Monday, October 8, 2007
Zinn 2
In Drawing The Color Line Zinn tries to answer an interesting question. His thesis, Is it possible for whites and blacks to live together without hatred, hopes to find it’s answer in historical facts. The colonists easily saw blacks as slave labor since their culture was thought to be just as primitive as their way of life. Also because the Africans were stripped of what little they had breaking their will through disconnecting them from their culture and family. Treating them like something between livestock and human and the horrid ordeals used to get the to America also made them easy to “control”. Zinn states that once the slaves were in America the colonist used religion, discipline, harsh consequences for breaking harsh rules, and establishing a field slave/house slave hierarchy. Overall I don’t believe any disagreements or questioning of the information of what he presents can be made. It seems to be a great deal more historical and informative than the other articles that seemed to have a bias towards the non-English people in their stories.

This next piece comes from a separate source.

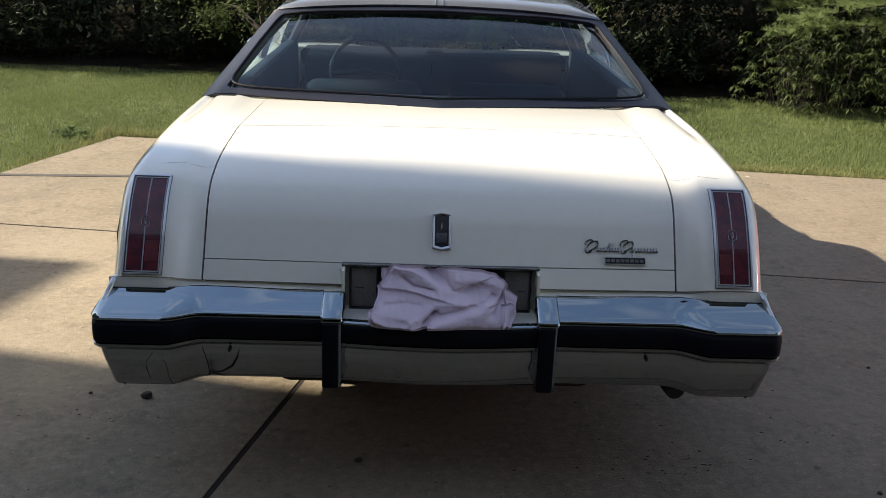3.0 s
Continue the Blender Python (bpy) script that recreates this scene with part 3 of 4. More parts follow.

I was however interested in reading this article, as it progressed, because it was a part of history I know much less about. What I knew about slavery was mostly standard information. I knew that it was a darker part of America’s past, there was harsh treatment of blacks and those who helped them, and that racism stemmed and flourished from it. I did not know however that blacks were abducted, marched, caged, chosen, stuffed, shipped, and finally sold on a continent completely different from their home. I’ve also gained a greater heart for the African American “plight” if you will (I don’t have a better word or way to put that) and feel a greater responsibility to it’s understanding and correction.